The wine world’s greatest battle: Burgundy vs Bordeaux

One subtly envelops your taste buds, while the other merely triggers them

What is the most divisive issue among wine lovers? It’s whether you prefer Burgundy to Bordeaux. All sides tend to shake their heads in disbelief if you plump for Burgundy, and there are lots of reasons it isn’t the obvious first choice. For a start, it’s relatively expensive, it has hundreds of tiny producers who all seem to be related, and it can often be a disappointment if you don’t have -proper guidance. My friend Jasper Morris, who is Burgundy director of Berry Brothers and has written the definitive book on it (Inside Burgundy, 2010), says: ‘Burgundy is for those who want to be intrigued by wine, not offered certainty in a glass — so the best approach is looking for the differences between one wine and -another.’

Bordeaux is far more straight up and down the wicket. The Cabernet Sauvignon grape thrives all over the planet and all good Cabernets possess a certain linear, focused aftertaste. Because of this precision, it is far easier to get the point — Bordeaux is Bach (intellectual, logical and rigorous) while Burgundy is Mozart (emotional, joyful and sensuous).

From the signs so far, 2015 is going to be a superb vintage for Burgundy, so my advice for the uninitiated is to get in touch with a wine merchant that specialises in it, such as Berry Brothers, Corney & Barrow or Lay & Wheeler, and simply go for the generic Bourgogne rouge or blanc from the very best Côte d’Or producers. You can then proceed from Village to Premier Cru and ultimately to Grand Cru if you like what you taste — and can afford it. I haven’t really touched on white Burgundy; you just have to establish whether you like the chalky austerity of Chablis, the voluptuousness of Meursault or the precision and harmony of Chassagne or Puligny-Montrachet.

At the very pinnacle of Burgundy, there are a range of half a dozen wines made by Domaine de la Romanée-Conti, which are rare and celestial. Sadly, they have also become trophy wines of the vulgar rich. Recently, I was staying at the Chèvre d’Or, high above the Riviera in Eze, and dined at their classic two-star Michelin restaurant. I noticed that the neighbouring table were drinking Romanée-Conti — the first time I have seen it consumed in a public place. It was a party of Russians, with the male head of the table looking like Gertrude Stein in drag. After they finished their meal, there was a commotion at the exit — terse expressions on the face of Mr Stein, interspersed with emphatic jabbing of the wine list by the sommelier. Finally, the Russian thrust his hand into his pocket, licked off a wad of freshly minted €500 notes and walked out. It transpired he had asked for the best bottle on the list. The sommelier suggested the Romanée-Conti 2000, but made a point of showing the price. Problem was, the Russian thought he was indicating the Echezeaux 2000 just above, which was a mere €5,000; the Romanée-Conti was €15,000. Tant pis.

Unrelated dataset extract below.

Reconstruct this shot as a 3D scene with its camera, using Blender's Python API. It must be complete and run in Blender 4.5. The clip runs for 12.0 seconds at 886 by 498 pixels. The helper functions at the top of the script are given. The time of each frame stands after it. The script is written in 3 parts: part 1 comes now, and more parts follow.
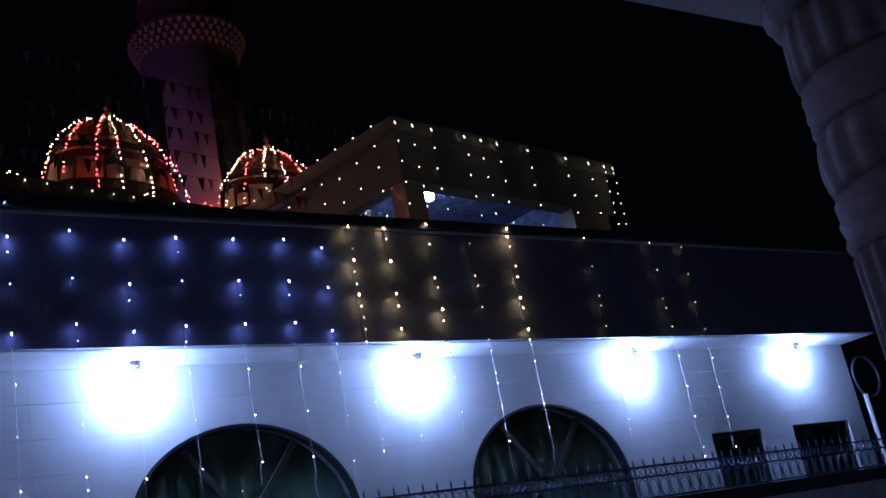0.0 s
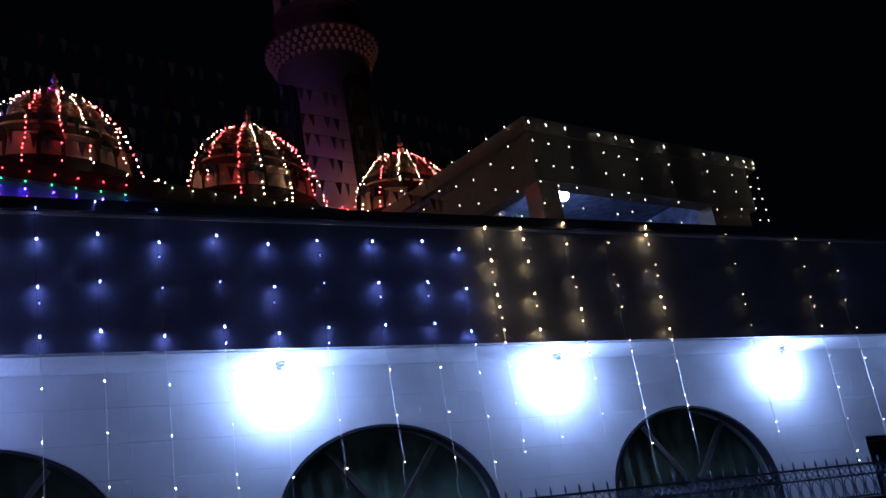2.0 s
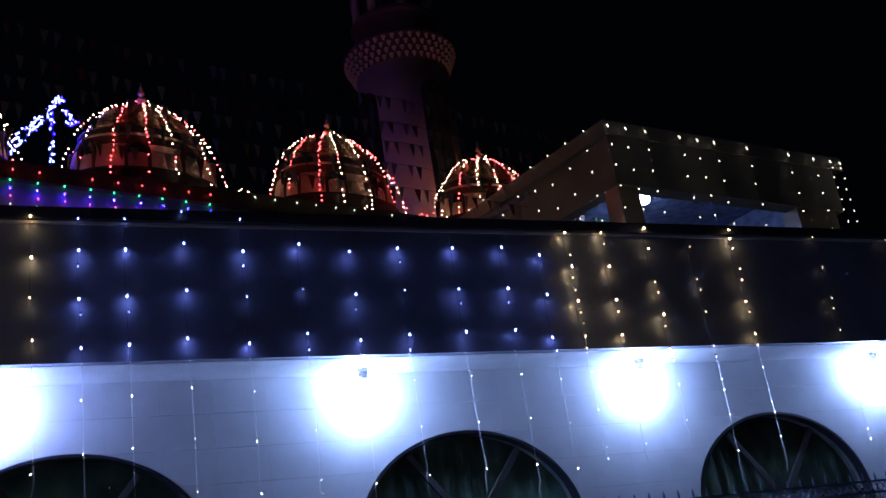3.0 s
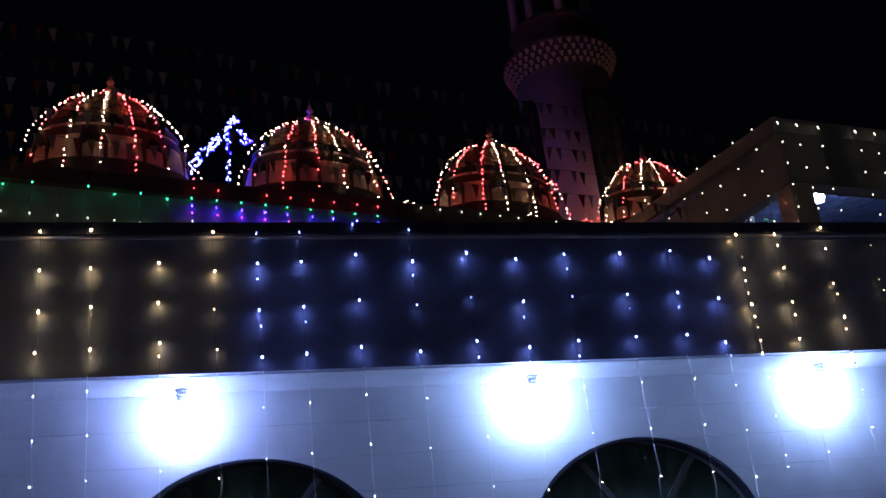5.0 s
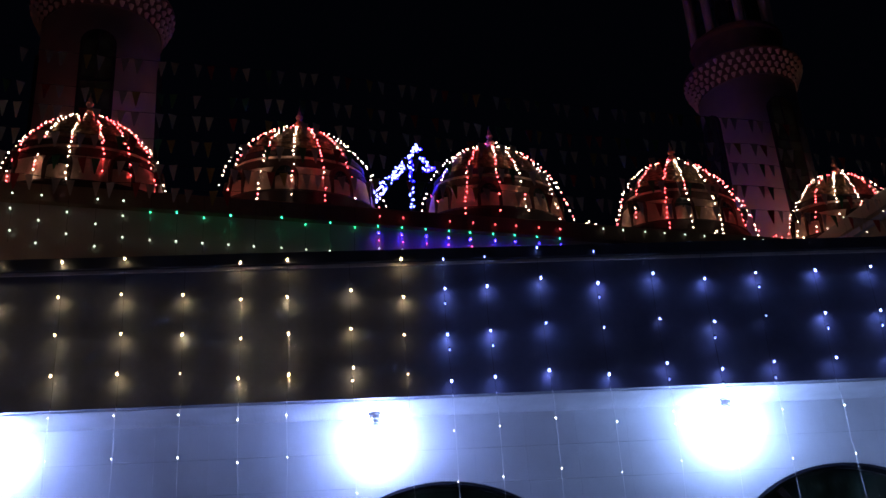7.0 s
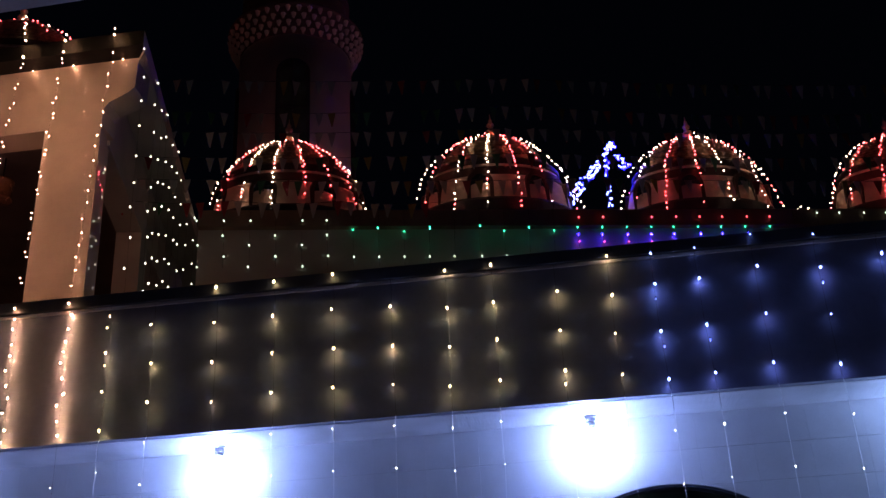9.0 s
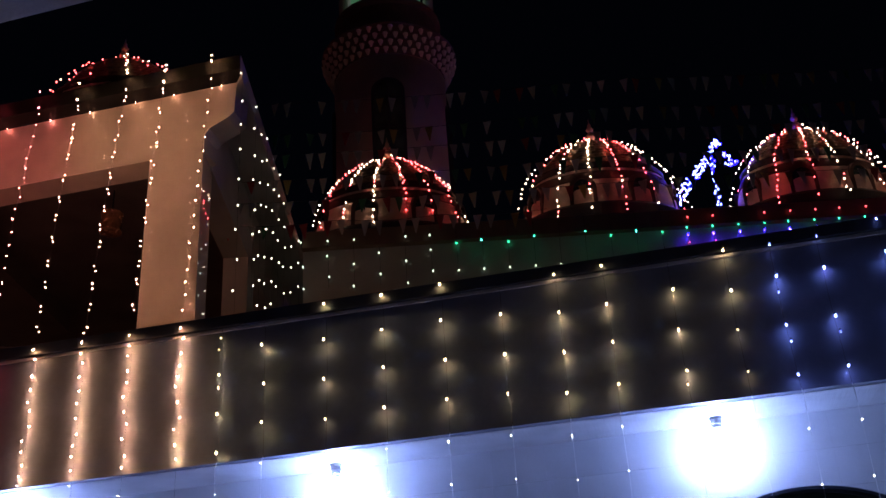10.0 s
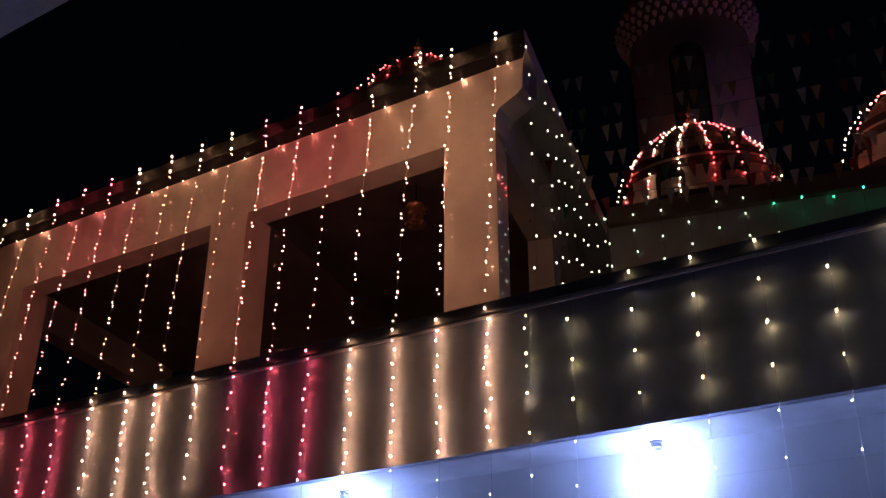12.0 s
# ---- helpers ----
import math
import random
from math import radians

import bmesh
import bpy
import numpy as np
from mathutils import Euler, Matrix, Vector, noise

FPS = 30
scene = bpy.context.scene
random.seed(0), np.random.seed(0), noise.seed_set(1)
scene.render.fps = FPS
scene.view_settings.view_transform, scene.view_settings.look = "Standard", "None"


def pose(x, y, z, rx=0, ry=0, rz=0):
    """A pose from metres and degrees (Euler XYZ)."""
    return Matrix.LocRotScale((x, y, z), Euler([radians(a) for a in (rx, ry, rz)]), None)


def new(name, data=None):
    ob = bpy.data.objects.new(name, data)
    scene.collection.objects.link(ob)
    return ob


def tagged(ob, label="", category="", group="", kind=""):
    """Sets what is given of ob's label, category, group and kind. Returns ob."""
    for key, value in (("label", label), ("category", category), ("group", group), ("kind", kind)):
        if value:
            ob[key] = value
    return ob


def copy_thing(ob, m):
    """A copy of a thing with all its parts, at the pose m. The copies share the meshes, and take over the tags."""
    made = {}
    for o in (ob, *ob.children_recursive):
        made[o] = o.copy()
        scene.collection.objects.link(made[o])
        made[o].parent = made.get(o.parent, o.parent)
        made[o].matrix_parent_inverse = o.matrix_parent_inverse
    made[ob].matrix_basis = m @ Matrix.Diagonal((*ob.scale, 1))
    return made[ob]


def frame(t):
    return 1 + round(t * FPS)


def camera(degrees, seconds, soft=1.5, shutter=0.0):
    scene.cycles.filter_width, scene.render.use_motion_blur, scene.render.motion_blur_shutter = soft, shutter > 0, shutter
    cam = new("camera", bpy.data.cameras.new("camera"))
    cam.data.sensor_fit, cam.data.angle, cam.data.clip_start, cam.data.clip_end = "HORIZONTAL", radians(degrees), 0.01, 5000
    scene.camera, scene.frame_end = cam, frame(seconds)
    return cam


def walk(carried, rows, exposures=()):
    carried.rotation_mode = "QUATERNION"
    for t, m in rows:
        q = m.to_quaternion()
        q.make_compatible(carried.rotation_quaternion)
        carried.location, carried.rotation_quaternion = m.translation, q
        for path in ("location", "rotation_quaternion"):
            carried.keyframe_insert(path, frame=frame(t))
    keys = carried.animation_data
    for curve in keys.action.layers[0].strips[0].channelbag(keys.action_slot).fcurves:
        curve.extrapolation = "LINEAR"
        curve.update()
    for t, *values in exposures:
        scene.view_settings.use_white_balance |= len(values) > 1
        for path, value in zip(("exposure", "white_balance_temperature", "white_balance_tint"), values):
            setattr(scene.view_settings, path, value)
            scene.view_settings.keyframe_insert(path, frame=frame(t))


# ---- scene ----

In the wider wine world, there has been a dramatic slowing down of the crazy prices for Bordeaux paid by the Chinese. The hardest hit has been Château Lafite, but everything else has softened too. This has hastened the demise of the Bordeaux en primeur system, where punters would pay for fine wine in advance on the expectation that this would save them money when it was eventually bottled. It is still possible to get most of the stunning 2009 and 2010 Bordeaux vintages below opening prices, so only a fool would buy younger wine from an inferior vintage at a similar cost.

But because Burgundy is made in tiny amounts by comparison, there is a strong argument for getting hold of allocations of the 2015 vintage as quickly as possible: many will rarely see the open market again. I know it should be an irrelevance, but I find it thrilling that many of the very best Burgundies consist of only a few hundred cases, compared with, say, the 20,000 produced of Château Latour or Lafite. On top of that, Burgundy is less than a day’s drive from London. Last summer we drove to a Dijon restaurant and marvelled at having their last bottle of Dujac’s Morey-St-Denis 2002 and a Roumier Chambolle-Musigny 2005 in Nuits-St-Georges for less than retail. This can’t go on for ever — with such minuscule amounts and a growing awareness of Burgundy throughout Asia, these may be the golden years for us to get the habit before the good wines are beyond our reach.